Пьер почти не удивился, когда они быстро вышли на дорогу к дому, и спрашивал себя, а не специально ли завела она его так далеко, чтобы сделать вид, что они заблудились, но тут же отогнал эту недостойную мысль. Неожиданно они услышали крики впереди на дороге. Их разыскивали остальные. Однако прежде чем показаться из чащи, Пьер задержал Кристель за руку, и она не сопротивлялась. Они оказались лицом к лицу, и он на миг поймал ее взволнованный взгляд. Она позволила обнять себя, положила голову ему на плечо, затем очень быстро отстранилась и побежала прочь.
Выйдя на дорогу, она снова стала спокойной, но Пьер никак не мог совладать с собой. Ему казалось, что друзья странно на него посматривают. И в этом не было ничего удивительного, ведь он сильно изменился. После долгого молчания они продолжили путь. Даже в тени их дорогу, как казалось Пьеру, озарял свет. В этот незабываемый полдень поездка на велосипеде в Сен-Винсен казалась ему полетом. Кристель крутила педали впереди него, и он смотрел на ее развевающееся над коленями платье, на слегка покачивающиеся плечи цвета абрикоса, представлял ее губы, тающие от прикосновения его губ, и чувствовал, как в груди колотилось обезумевшее сердце.
Они расстались на площади Сен-Винсена, договорившись встретиться завтра в то же время, и Пьер поехал обратно в направлении к Пюльубьеру, в тени старых деревьев, дававших, как всегда в этот час, приятную прохладу, несмотря на стоявшую жару.

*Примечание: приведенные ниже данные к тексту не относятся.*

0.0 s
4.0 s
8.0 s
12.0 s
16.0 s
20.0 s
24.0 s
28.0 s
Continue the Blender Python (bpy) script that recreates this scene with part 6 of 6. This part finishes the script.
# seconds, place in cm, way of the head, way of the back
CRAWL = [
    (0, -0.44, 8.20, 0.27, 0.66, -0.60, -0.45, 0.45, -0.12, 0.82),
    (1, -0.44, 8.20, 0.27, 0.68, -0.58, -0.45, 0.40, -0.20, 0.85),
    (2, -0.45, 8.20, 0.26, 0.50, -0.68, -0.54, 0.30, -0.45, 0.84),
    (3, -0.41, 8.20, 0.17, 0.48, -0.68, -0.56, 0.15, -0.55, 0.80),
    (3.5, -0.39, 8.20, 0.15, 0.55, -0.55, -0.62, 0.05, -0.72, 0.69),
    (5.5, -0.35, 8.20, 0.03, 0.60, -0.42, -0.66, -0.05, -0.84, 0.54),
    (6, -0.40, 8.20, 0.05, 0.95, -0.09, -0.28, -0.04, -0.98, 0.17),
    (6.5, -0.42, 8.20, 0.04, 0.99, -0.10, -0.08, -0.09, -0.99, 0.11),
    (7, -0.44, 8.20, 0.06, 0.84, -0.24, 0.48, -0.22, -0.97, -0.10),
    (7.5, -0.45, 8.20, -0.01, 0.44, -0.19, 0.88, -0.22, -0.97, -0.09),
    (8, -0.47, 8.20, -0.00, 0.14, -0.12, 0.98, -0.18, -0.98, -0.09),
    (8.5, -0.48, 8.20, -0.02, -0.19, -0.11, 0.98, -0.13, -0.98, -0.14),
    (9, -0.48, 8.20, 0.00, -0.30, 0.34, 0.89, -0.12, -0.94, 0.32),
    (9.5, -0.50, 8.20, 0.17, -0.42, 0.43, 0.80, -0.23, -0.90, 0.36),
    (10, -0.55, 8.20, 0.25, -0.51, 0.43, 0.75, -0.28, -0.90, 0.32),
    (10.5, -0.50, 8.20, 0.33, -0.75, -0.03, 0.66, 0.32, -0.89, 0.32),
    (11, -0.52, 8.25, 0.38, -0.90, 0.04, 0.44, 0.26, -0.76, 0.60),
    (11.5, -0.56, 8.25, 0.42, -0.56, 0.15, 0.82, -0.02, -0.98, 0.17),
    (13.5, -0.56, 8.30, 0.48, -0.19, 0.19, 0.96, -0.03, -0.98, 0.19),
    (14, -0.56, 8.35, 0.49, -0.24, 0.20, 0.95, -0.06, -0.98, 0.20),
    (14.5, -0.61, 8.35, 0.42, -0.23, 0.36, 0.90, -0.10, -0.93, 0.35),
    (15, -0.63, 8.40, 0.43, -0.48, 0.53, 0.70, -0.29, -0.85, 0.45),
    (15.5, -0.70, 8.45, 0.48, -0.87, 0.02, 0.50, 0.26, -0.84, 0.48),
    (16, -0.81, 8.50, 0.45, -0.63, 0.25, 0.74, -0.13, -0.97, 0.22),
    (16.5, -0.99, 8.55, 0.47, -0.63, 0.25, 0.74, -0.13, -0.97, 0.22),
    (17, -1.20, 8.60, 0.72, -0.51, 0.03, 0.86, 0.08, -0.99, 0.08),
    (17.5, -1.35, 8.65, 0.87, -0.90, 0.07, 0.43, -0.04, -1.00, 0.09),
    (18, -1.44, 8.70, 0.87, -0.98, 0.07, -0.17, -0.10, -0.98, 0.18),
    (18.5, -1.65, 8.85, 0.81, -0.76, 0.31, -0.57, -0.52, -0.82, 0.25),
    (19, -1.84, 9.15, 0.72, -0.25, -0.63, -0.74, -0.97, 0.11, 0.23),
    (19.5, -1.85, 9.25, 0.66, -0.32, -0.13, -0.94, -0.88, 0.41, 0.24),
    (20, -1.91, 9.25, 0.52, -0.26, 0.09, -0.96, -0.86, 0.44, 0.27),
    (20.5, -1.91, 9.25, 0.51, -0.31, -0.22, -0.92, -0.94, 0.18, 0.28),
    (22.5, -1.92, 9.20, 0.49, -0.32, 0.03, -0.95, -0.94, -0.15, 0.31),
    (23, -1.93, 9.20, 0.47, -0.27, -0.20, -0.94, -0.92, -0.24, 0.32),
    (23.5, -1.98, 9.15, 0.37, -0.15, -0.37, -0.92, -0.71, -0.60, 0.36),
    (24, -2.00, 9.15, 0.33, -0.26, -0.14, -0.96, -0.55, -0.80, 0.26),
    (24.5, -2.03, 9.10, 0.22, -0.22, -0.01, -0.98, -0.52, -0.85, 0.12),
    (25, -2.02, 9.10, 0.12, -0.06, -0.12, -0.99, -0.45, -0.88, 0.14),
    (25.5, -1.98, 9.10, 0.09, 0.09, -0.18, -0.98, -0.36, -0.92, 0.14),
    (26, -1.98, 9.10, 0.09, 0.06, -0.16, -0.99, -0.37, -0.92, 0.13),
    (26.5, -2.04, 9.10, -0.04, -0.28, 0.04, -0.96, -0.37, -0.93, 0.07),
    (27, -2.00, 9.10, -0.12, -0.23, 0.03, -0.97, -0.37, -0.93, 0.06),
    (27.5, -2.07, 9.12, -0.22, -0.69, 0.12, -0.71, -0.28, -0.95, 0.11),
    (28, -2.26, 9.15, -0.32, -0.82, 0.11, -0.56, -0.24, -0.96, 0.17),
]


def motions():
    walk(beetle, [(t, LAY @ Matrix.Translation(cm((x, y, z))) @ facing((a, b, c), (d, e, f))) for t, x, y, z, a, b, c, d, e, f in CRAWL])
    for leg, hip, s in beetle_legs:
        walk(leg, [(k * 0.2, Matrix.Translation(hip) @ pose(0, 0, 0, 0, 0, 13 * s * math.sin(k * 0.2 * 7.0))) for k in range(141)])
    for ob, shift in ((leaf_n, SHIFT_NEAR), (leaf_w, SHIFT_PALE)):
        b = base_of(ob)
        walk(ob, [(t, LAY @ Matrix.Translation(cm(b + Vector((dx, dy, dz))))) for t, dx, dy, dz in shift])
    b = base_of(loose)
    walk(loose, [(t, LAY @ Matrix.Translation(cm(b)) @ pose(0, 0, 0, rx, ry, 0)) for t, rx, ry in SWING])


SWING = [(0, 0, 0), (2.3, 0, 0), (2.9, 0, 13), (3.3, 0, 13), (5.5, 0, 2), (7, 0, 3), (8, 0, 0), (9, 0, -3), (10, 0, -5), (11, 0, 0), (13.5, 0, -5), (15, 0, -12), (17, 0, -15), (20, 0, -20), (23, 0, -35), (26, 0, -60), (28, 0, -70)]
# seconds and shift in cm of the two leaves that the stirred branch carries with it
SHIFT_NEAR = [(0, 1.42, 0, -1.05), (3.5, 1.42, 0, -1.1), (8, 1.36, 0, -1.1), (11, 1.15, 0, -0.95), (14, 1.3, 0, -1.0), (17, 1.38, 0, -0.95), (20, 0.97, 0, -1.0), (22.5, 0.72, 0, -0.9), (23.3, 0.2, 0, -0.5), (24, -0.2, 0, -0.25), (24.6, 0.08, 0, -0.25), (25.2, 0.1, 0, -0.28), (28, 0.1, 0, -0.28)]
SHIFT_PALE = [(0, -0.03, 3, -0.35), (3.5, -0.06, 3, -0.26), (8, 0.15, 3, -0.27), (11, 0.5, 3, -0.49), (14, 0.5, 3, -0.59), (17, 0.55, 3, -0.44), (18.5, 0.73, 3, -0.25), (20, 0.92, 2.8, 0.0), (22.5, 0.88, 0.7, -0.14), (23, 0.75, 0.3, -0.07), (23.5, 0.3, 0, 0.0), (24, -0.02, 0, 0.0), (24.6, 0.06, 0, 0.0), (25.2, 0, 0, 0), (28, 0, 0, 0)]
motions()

Ему казалось, что все было сном. Вправду ли держал он ее в своих руках? Он помнил ее аромат, ее запрокинутое лицо, нежность ее губ. Пьер ненадолго остановился на дороге, присел, чтобы поразмыслить о происшедшем, о событиях, как ему казалось, отпечатавшихся на его лице. Невозможно было скрыть от родителей и брата недавнее событие. Как утаить этот странный, изменивший его трепет? Он сколько мог задерживал свое возвращение, даже опоздал на ужин, и смущение его достигло предела, когда он сел напротив отца с матерью, хоть они и не задали ему ни одного вопроса.
К тому же отец продолжил прерванную беседу с Жаком, но Пьер чувствовал на себе взгляд матери и ел не поднимая головы. Он всегда был ближе к Матильде, чем к Шарлю. Так близок, что уже год чувствовал, что с матерью произошли какие-то болезненные изменения, будто случилось что-то очень серьезное, в чем она не решалась признаться. Пьер вспоминал декабрьские воскресенья и рождественские каникулы, когда она подолгу закрывалась в своей комнате, ее натянутые улыбки, тяжелое молчание, так не свойственное ей. Он пытался спрашивать ее, но она оставалась далекой, недоступной, в противоположность своим привычкам, и он очень переживал за нее. Сегодня взгляд, обращенный на него, стал таким, как прежде, но Пьер еще задавался вопросом о тех днях, неделях, когда ей пришлось так сильно страдать.
Он не решился заговорить в тот вечер, и мать также не задавала ему вопросов. Она догадалась. На следующее утро, когда Пьер доедал свой завтрак, а Жак и Шарль уже ушли, она мягко, с доброй улыбкой, напомнившей, что рядом с ним всегда была его сильная и внимательная мать, спросила:
— Как же ее зовут?
Он почти не таился.
— Кристель, — выпалил Пьер одним махом.
— Она красивая?
— Еще какая!
Это был и весь их разговор, но его было достаточно, чтобы Пьер понял, что временно разорванная связь с матерью была восстановлена, стала такой же прочной и ему можно было вновь ездить в лес, даже если его ждали там новые свидания.
И они не заставили себя ждать. Их компания быстро поняла, что к чему. Они вместе уезжали по тенистой дороге, но останавливались на заросших папоротником тропинках, глубоко уходивших в чащу леса, и оставляли Пьера и Кристель вдвоем. Она была уже не такой нелюдимой, понемногу поддавалась приручению, но все еще была далекой. Он с большим трудом добился от нее причин такого поведения.